-- BEGIN Data shown --
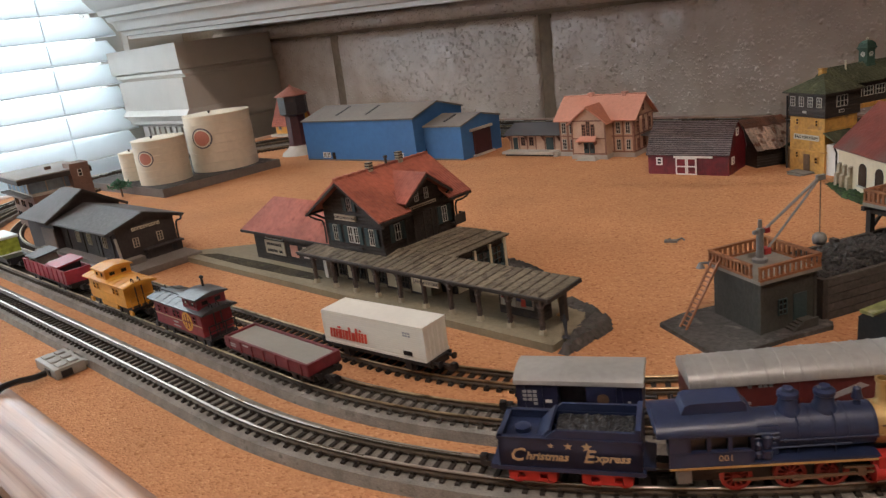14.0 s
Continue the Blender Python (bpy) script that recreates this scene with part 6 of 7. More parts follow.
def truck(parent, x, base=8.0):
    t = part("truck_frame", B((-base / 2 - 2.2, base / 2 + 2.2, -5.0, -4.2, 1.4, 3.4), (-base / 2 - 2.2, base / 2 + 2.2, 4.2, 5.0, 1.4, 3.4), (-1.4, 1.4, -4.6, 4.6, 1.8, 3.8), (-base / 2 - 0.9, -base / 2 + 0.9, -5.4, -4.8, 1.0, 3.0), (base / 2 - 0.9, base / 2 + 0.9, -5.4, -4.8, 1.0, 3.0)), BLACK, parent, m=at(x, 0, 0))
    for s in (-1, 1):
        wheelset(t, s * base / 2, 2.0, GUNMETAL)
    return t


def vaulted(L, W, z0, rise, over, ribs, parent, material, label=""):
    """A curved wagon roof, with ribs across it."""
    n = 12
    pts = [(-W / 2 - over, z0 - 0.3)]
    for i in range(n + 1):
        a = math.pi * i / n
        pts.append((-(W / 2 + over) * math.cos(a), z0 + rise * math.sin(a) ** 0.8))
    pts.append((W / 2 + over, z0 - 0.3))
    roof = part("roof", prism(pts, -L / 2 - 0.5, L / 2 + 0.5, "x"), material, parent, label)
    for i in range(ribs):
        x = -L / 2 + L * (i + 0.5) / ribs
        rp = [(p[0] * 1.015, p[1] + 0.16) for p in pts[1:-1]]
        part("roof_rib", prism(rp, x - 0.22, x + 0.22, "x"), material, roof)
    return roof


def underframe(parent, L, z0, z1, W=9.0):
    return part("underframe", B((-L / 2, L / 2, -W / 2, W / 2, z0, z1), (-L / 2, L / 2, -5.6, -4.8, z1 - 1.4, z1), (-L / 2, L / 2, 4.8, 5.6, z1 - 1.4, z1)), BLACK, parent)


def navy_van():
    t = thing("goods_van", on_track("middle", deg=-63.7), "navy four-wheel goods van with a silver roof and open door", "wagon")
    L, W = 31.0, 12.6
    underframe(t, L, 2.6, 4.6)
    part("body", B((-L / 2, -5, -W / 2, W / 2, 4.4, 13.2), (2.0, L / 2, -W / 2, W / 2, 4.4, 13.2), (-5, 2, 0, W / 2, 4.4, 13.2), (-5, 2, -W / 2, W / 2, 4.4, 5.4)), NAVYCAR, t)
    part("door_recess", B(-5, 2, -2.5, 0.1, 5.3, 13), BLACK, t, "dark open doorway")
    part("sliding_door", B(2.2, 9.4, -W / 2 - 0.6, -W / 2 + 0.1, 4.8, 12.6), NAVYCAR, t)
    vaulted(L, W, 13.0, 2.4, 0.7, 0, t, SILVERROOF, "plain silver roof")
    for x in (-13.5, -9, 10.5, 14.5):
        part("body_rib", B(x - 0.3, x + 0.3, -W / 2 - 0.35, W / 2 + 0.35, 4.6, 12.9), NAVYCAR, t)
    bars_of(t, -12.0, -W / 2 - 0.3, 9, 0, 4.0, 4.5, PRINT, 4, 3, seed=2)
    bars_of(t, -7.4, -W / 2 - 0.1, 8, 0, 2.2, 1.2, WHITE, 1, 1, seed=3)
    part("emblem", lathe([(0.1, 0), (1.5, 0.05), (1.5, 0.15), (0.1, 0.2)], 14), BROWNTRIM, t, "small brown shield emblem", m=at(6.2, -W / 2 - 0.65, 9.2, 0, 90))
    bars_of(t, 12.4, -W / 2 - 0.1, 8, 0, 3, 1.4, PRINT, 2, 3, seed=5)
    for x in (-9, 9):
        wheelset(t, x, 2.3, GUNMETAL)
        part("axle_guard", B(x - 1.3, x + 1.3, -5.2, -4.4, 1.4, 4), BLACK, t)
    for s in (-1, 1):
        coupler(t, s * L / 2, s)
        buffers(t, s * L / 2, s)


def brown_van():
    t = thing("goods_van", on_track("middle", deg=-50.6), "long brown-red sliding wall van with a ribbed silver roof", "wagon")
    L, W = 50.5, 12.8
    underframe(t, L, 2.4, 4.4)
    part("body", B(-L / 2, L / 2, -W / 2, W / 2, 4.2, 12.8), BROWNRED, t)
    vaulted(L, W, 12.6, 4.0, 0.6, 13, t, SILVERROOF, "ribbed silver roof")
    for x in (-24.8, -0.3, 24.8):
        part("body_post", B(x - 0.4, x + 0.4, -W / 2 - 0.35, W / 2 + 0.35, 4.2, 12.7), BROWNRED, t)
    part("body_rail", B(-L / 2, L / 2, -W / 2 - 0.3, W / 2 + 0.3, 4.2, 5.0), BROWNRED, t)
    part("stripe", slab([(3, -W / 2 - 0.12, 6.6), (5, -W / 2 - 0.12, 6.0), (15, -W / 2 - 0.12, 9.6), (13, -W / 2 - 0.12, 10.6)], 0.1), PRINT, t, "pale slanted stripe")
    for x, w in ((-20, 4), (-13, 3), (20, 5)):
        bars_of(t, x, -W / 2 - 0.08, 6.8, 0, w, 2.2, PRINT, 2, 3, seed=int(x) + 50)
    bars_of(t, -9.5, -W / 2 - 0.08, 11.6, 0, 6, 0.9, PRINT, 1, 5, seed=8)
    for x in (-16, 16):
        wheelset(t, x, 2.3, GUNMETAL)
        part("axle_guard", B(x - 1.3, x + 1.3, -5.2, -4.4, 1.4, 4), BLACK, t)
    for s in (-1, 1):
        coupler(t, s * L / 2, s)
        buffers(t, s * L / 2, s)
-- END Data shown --
# Stated goal
Check each line above for "with" and return the ones that have it.

# Exercise response
Continue the Blender Python (bpy) script that recreates this scene with part 6 of 7. More parts follow.
    """A curved wagon roof, with ribs across it."""
    t = thing("goods_van", on_track("middle", deg=-63.7), "navy four-wheel goods van with a silver roof and open door", "wagon")
    t = thing("goods_van", on_track("middle", deg=-50.6), "long brown-red sliding wall van with a ribbed silver roof", "wagon")